→ Exercise details:
Repeat exactly and only the lines from the line containing "from math import radians" through the line containing "of a camera", both included.

Scene script records:
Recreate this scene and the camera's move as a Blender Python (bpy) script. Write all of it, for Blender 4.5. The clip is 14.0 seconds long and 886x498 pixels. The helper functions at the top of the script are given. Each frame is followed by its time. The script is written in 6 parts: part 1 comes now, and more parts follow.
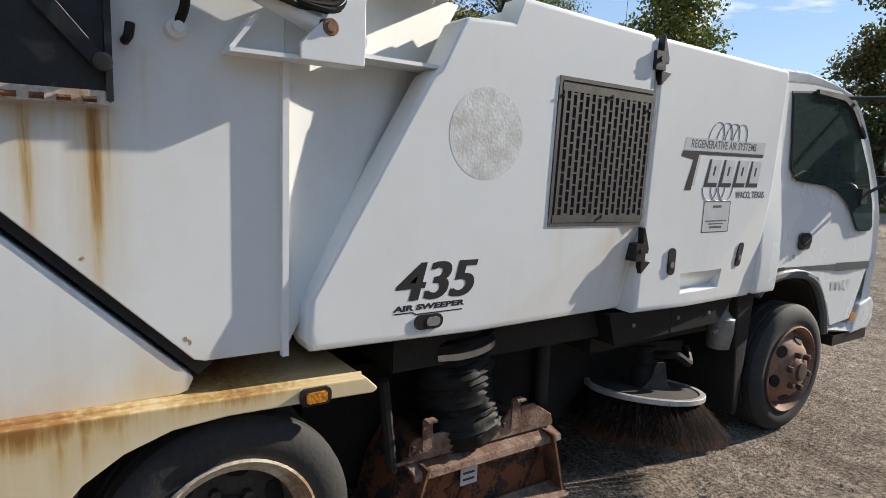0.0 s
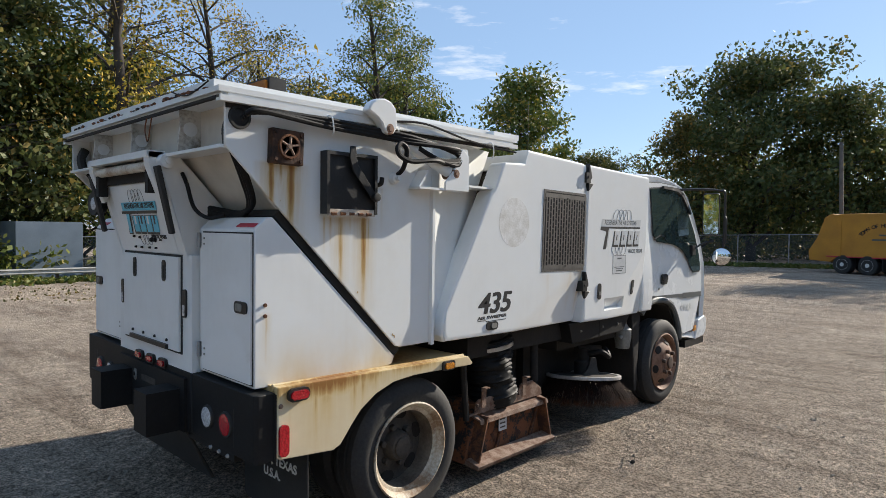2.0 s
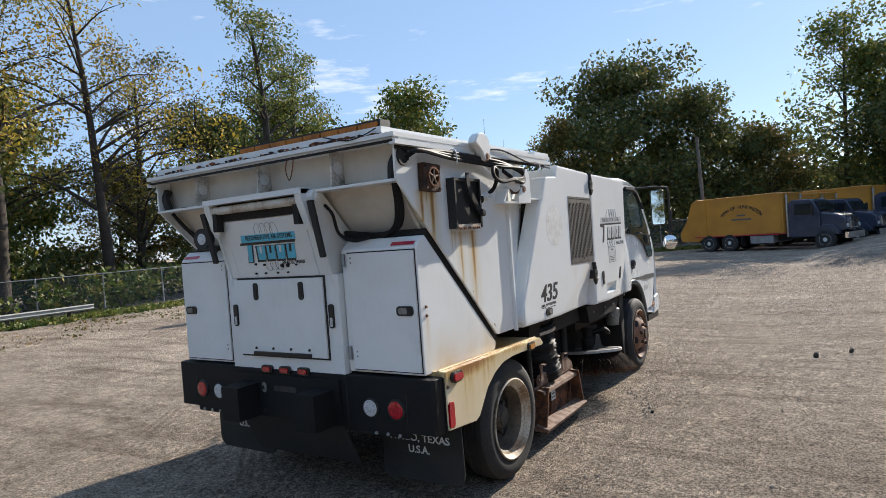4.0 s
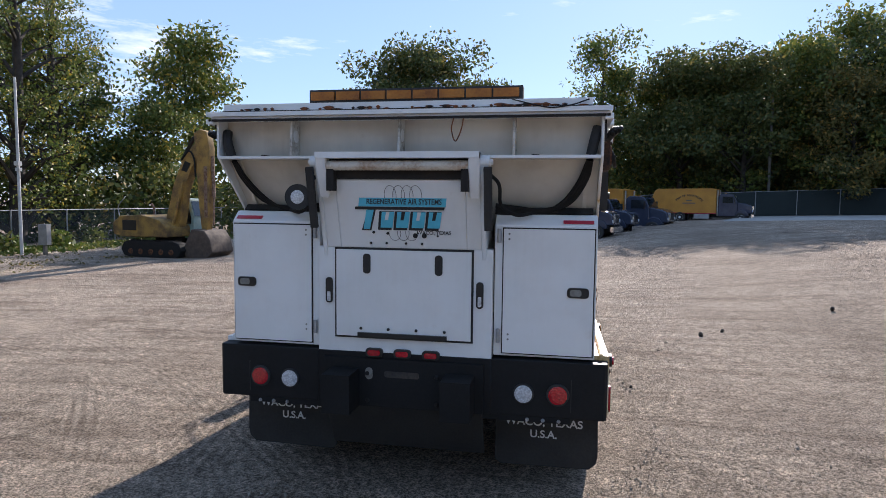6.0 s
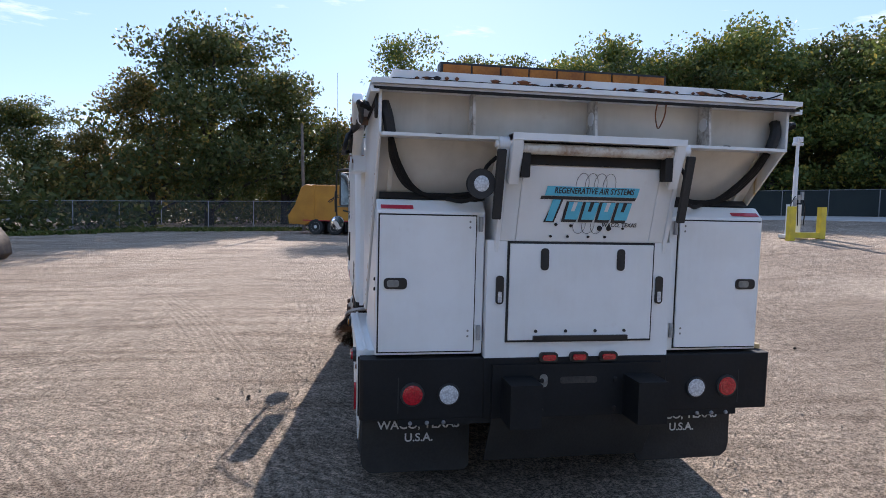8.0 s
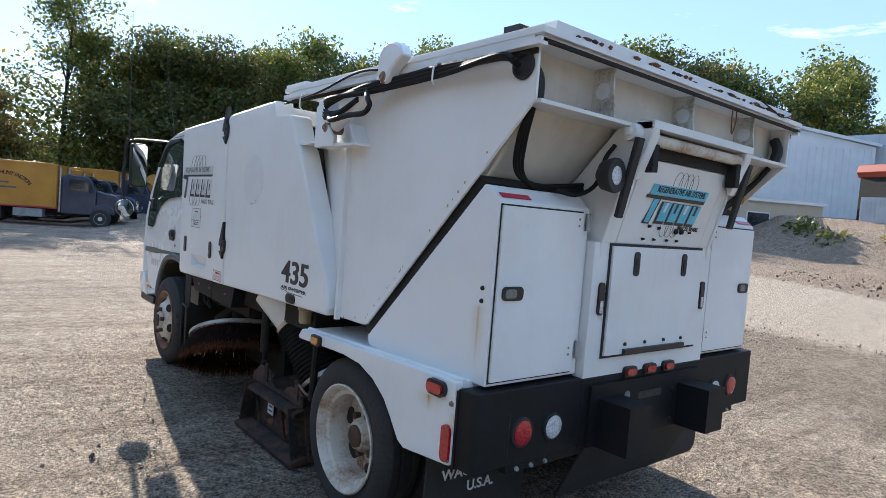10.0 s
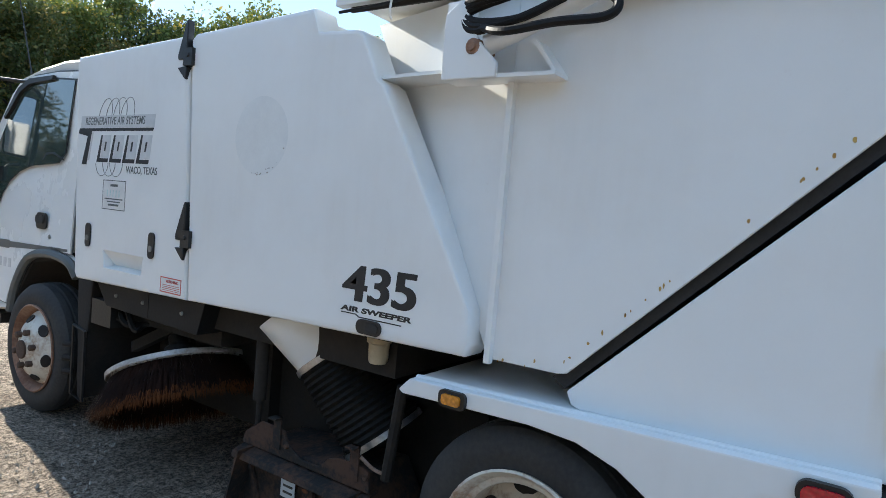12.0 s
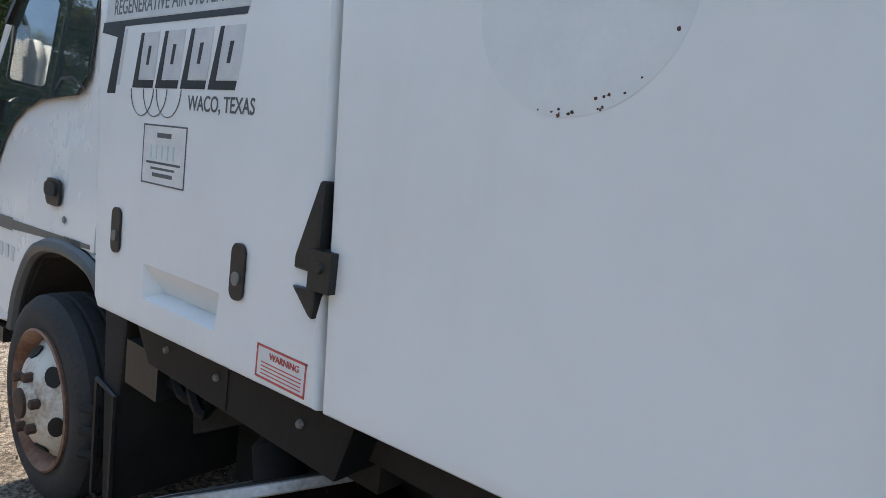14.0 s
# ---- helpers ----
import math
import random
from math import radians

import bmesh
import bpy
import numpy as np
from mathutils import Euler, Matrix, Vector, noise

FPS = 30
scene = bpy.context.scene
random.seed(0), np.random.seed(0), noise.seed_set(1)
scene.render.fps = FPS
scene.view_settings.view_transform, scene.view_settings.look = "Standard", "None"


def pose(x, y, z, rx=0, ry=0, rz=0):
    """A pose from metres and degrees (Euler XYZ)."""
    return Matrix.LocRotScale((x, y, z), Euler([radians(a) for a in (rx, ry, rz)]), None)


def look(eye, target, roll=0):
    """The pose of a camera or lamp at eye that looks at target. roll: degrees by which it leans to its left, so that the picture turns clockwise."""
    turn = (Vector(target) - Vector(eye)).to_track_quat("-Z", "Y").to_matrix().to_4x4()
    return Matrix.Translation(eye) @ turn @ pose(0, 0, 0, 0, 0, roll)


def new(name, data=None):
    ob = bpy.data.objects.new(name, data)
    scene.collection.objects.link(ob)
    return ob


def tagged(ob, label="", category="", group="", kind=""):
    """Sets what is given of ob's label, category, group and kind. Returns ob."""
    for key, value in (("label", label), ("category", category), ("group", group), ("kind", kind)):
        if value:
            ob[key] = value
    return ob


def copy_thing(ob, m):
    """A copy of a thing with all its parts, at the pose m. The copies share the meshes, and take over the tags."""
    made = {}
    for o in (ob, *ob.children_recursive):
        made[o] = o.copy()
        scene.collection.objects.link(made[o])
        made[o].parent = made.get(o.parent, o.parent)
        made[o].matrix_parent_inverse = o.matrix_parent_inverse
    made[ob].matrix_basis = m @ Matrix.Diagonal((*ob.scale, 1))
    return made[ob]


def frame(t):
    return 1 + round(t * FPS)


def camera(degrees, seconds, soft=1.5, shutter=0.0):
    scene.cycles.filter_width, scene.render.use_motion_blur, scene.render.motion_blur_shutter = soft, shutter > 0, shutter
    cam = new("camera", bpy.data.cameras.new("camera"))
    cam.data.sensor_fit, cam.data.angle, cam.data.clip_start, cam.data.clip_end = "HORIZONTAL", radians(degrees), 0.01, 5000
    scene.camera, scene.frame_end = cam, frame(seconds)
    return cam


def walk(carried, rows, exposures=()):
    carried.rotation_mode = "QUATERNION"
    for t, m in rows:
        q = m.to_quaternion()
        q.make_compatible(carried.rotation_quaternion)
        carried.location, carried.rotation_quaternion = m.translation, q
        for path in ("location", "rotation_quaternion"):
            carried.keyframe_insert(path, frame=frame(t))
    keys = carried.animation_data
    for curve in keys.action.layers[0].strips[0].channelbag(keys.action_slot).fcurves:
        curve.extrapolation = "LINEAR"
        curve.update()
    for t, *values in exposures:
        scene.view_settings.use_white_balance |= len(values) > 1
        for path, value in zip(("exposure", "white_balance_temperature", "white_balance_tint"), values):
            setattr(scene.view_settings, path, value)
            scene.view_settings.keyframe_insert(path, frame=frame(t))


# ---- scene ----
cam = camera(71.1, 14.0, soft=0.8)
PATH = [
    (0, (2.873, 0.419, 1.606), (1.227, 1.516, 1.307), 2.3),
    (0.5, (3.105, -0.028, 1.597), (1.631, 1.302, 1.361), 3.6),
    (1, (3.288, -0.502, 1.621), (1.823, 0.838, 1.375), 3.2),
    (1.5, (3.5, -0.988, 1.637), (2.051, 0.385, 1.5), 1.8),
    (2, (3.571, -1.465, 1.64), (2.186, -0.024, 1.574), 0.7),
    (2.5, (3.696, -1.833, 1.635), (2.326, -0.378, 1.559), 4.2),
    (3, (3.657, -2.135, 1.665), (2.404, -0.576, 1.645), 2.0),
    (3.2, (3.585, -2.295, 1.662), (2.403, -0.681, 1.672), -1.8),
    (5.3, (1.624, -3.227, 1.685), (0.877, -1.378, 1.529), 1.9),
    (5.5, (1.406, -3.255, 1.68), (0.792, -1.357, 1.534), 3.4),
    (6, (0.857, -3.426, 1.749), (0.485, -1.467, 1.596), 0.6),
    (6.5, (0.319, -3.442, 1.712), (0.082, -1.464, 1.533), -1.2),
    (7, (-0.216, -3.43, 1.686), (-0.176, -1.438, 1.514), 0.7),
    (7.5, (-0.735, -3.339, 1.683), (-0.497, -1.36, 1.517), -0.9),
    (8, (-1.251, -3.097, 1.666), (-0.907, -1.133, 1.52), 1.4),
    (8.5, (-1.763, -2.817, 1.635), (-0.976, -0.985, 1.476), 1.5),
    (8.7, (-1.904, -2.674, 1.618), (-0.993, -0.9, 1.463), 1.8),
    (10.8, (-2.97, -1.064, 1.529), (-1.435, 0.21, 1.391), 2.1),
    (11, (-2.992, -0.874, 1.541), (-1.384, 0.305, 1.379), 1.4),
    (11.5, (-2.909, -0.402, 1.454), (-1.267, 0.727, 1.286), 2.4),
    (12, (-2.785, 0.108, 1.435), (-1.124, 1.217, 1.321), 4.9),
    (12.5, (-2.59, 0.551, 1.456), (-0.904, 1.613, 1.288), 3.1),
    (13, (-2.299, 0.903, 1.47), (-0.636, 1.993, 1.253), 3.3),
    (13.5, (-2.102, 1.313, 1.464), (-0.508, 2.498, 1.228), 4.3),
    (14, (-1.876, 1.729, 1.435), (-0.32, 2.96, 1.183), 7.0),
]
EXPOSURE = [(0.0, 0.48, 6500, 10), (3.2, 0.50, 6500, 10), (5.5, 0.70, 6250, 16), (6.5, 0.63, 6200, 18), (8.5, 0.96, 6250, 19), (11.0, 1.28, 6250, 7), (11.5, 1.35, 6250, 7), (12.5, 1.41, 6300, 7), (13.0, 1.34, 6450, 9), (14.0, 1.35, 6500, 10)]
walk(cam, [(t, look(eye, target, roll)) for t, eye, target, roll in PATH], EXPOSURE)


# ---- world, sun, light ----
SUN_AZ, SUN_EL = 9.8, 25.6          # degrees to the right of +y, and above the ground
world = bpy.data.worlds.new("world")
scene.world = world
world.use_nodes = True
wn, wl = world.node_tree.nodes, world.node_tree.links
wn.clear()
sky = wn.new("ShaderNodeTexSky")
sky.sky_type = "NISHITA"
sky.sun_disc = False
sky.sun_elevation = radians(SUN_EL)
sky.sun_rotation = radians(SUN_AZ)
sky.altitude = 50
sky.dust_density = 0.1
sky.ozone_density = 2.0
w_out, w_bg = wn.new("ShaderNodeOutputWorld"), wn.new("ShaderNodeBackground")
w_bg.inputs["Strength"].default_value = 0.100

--

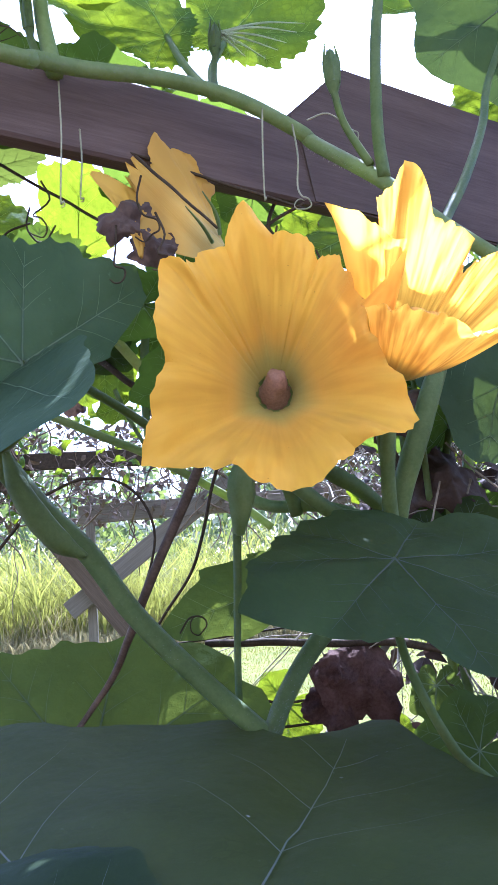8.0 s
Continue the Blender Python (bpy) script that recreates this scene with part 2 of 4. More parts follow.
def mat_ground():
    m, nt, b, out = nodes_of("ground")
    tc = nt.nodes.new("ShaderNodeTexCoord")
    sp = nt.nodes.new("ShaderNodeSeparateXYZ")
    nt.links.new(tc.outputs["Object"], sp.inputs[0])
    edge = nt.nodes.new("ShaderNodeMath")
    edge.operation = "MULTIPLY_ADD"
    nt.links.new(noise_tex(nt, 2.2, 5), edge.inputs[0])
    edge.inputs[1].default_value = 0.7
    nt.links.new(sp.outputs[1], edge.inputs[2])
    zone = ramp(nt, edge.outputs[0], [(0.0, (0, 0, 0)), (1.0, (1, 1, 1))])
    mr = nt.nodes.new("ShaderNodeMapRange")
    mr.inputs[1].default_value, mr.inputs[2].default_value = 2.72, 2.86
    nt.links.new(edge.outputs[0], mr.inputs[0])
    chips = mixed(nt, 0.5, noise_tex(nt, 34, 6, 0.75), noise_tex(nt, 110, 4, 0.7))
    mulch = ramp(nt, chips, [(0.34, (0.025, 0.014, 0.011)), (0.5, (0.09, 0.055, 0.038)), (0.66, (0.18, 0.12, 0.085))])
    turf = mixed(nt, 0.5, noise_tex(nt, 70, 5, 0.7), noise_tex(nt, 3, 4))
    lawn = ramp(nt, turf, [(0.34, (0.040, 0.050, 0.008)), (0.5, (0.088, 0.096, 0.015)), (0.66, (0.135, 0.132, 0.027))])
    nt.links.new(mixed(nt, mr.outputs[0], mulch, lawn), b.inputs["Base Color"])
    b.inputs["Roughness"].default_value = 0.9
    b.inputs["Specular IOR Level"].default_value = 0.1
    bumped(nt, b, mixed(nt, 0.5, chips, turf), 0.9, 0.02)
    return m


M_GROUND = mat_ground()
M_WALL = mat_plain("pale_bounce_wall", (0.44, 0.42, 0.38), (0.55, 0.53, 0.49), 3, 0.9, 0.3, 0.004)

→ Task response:
from math import radians

import bmesh
import bpy
import numpy as np
from mathutils import Euler, Matrix, Vector, noise

FPS = 30
scene = bpy.context.scene
random.seed(0), np.random.seed(0), noise.seed_set(1)
scene.render.fps = FPS
scene.view_settings.view_transform, scene.view_settings.look = "Standard", "None"


def pose(x, y, z, rx=0, ry=0, rz=0):
    """A pose from metres and degrees (Euler XYZ)."""
    return Matrix.LocRotScale((x, y, z), Euler([radians(a) for a in (rx, ry, rz)]), None)


def look(eye, target, roll=0):
    """The pose of a camera or lamp at eye that looks at target. roll: degrees by which it leans to its left, so that the picture turns clockwise."""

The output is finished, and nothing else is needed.